In the past few weeks, I've been thinking increasingly about basic neural networks, such as one composed of linear and ReLU layers.

It's hard to understand what exactly the network is doing, or why it works. A network with only linear and ReLU layers seems very constrained in its capacity, yet the Universal Approximation Theorem says that a 2-layer network can approximate any function arbitrarily well given enough neurons in the hidden layer.

To resolve this conflict in my understanding of neural networks, I went on a journey to understand them a bit more.

ReLU networks can sort the input

Sorting is a highly nonlinear function, but it's possible for a neural network to sort the input.

When there are only two numbers in the input, we can compute the max as follows:

$\max(a,b) = b + \text{ReLU}(a-b)$

If a is larger than b, then $b + \text{ReLU}(a-b) = b + (a-b) = a$ .
If b is larger than a, then $b + \text{ReLU}(a-b) = b + 0 = b$ .

We can compute the min as:

$\min(a,b) = a + b - \max(a,b) = a + b - (b + \text{ReLU}(a-b)) = a - \text{ReLU}(a-b)$

By computing the min and the max, we essentially sorted the input with two numbers.

We can easily extend this to 3 dims, where we use $\max(\max(a,b),c)$ to compute the max, $\min(\min(a,b),c)$ to compute the min, and $\text{mid} = a + b + c - \max - \min$ .

In general, such a network is called a sorting network. We can naively use a $O(n^2)$ algorithm such as bubble sort, where we find the max among all elements, and then find the max among the remaining elements, and so on.
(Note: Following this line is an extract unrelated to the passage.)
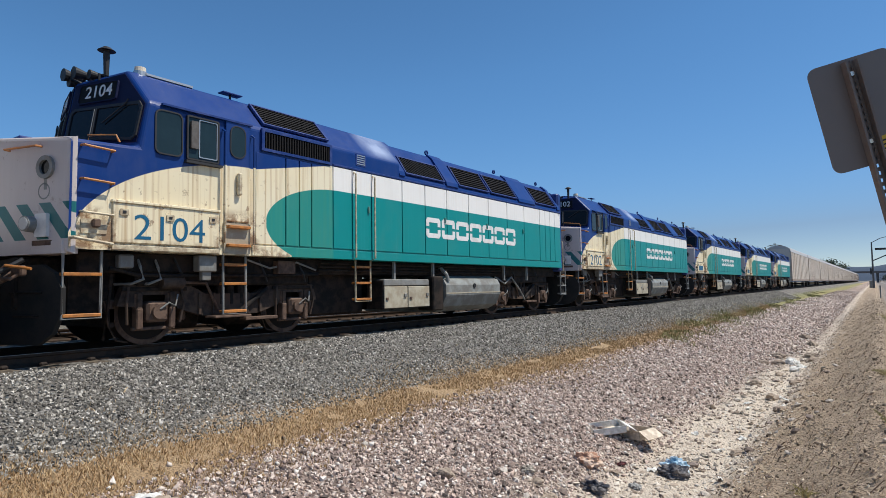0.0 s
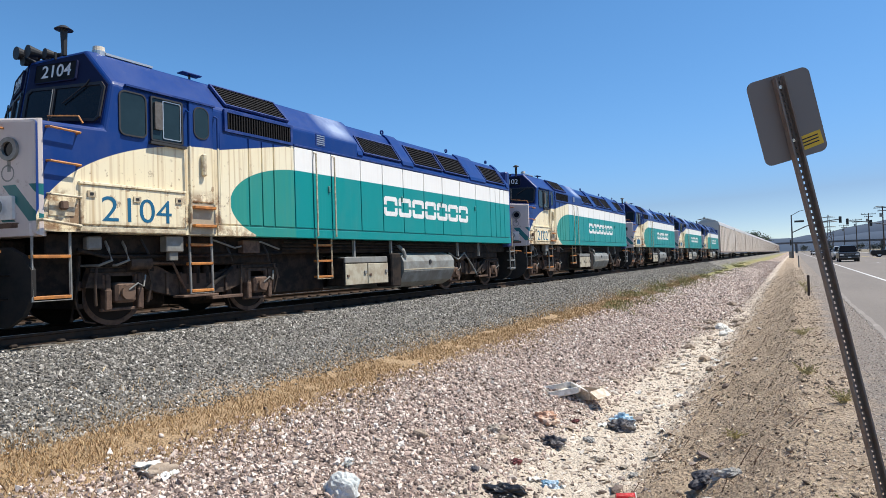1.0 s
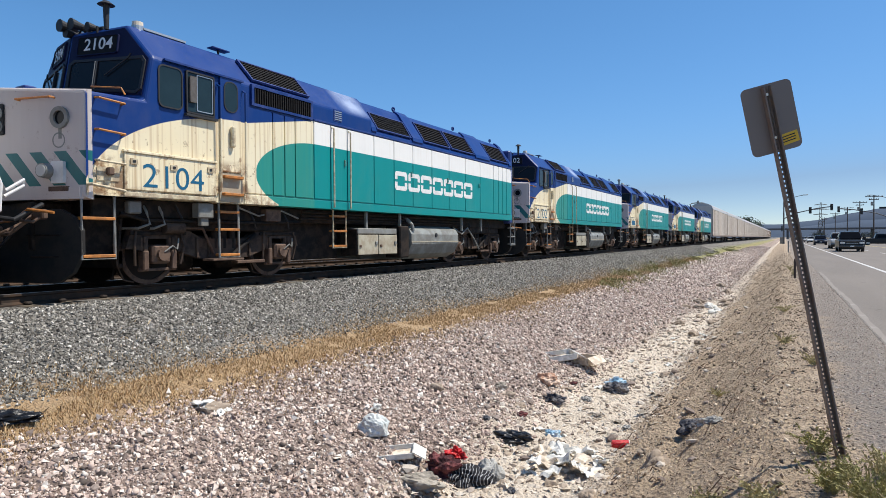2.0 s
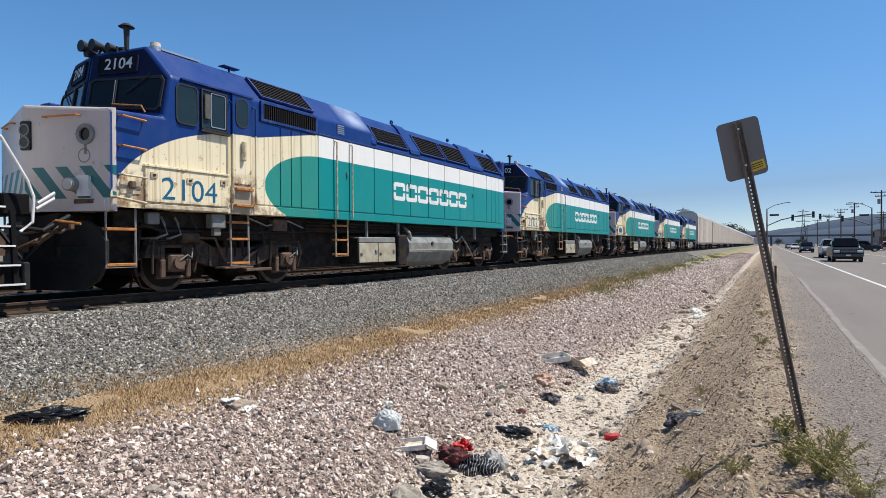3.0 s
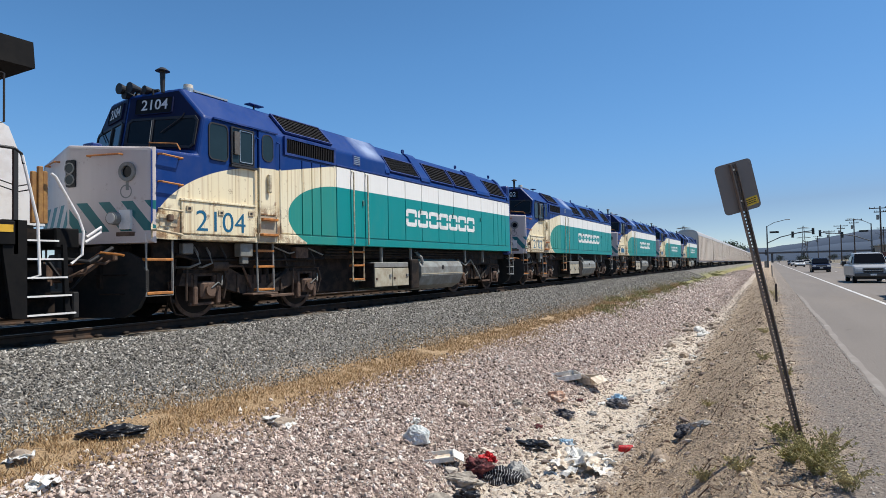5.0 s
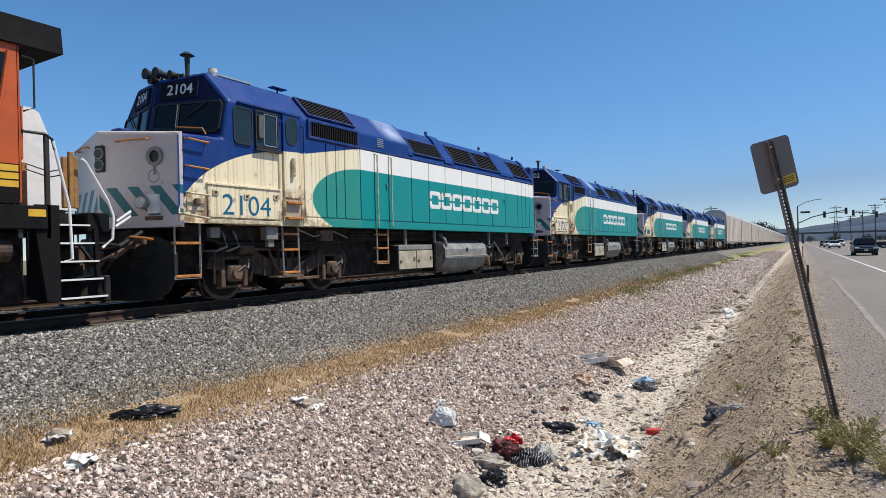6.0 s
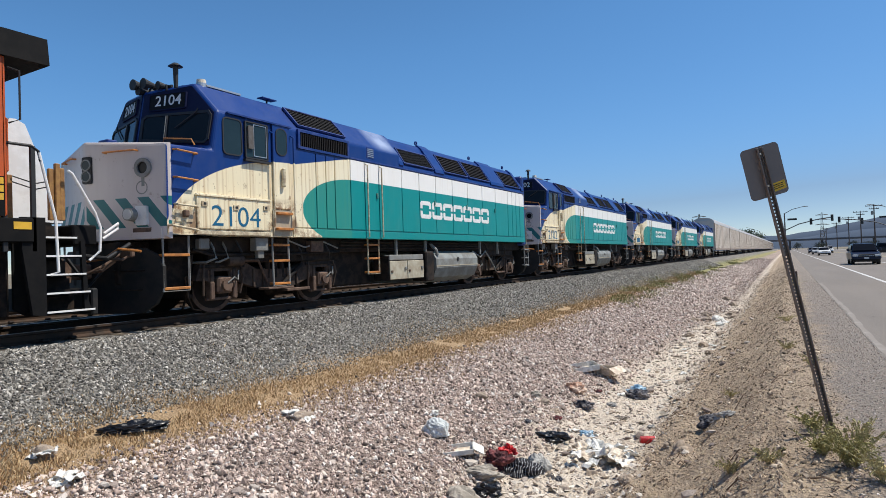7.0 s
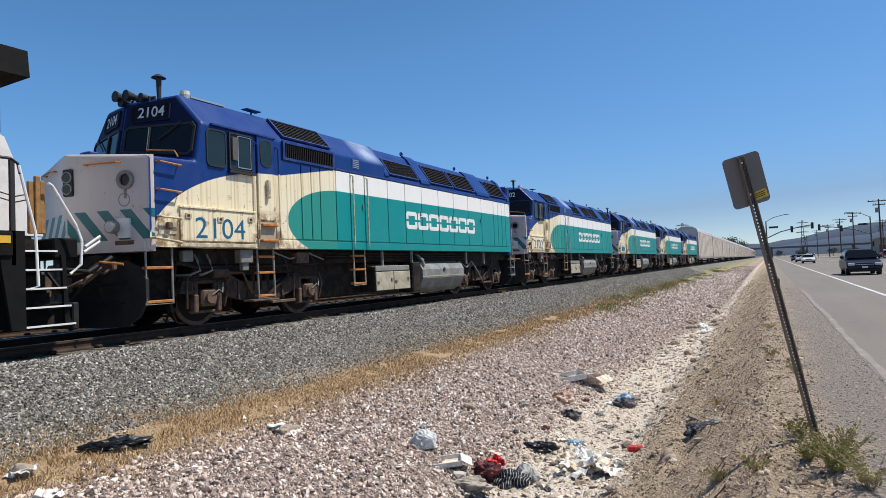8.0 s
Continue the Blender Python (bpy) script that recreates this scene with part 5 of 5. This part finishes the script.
def litter_piece(name, label, category, x, y, size, material, seed, rz=0.0, folds=2.2, sharp=0.5, lift=0.0):
    e = thing(name, label, category, pose(x, y, gz(x, y) + lift - (0.03 if 9.1 < x < 10.3 else 0.0), 0, -26 if 9.1 < x < 10.3 else 0, rz))
    e2 = part(name + "_body", crumple(*size, seed, folds, 4, sharp), material, e)
    e2.name = "body"
    return e


def sheet_piece(parent, name, w, d, m, material, seed, warp=0.05):
    """A bent scrap of card or paper with thickness."""
    bm = bmesh.new()
    bmesh.ops.create_grid(bm, x_segments=8, y_segments=6, size=0.5)
    for v in bm.verts:
        n = noise.noise(Vector((v.co.x * 2.4, v.co.y * 2.4, seed)))
        v.co = Vector((v.co.x * w * (1 + 0.15 * n), v.co.y * d, warp * n * 1.6))
    r = bmesh.ops.extrude_face_region(bm, geom=bm.faces[:])
    for v in r["geom"]:
        if isinstance(v, bmesh.types.BMVert):
            v.co.z += 0.006
    bmesh.ops.recalc_face_normals(bm, faces=bm.faces[:])
    o = part(name, bm, material, parent)
    o.matrix_basis = m
    return o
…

There are also specialized algorithms such as bitonic sort, with $O(n\log^2(n))$ runtime complexity.

ReLU networks can produce common shapes

We've seen how ReLU can be used to compute $\max(a,b)$ , but how about $\text{clip}(x,a,b) = \min(b, \max(a,x))$ ? We can chain two ReLUs, but we can also use two ReLUs in parallel as follows:

$\text{ReLU}(x-a) + a - \text{ReLU}(x-b)$

With two clip functions in parallel, we can create shapes like buckets and triangles.

We can also increase the slope inside the clip to create an approximation to the discontinuous function $\text{Indicator}(x \ge 0)$ .

To create crazier shapes, check out this Jane Street blog where they used ReLU networks to create their logo.

LeakyReLU and the zero gradient problem

If our linear layer is a Gaussian distribution with zero mean, then about half of the elements in the output will be negative. Because of ReLU, the weights responsible for negative outputs will receive zero gradients in the backward pass. To alleviate this problem, we can use:

$\text{LeakyReLU}(x) = \max(\alpha x, x)$

This way, all weights will get nonzero gradients.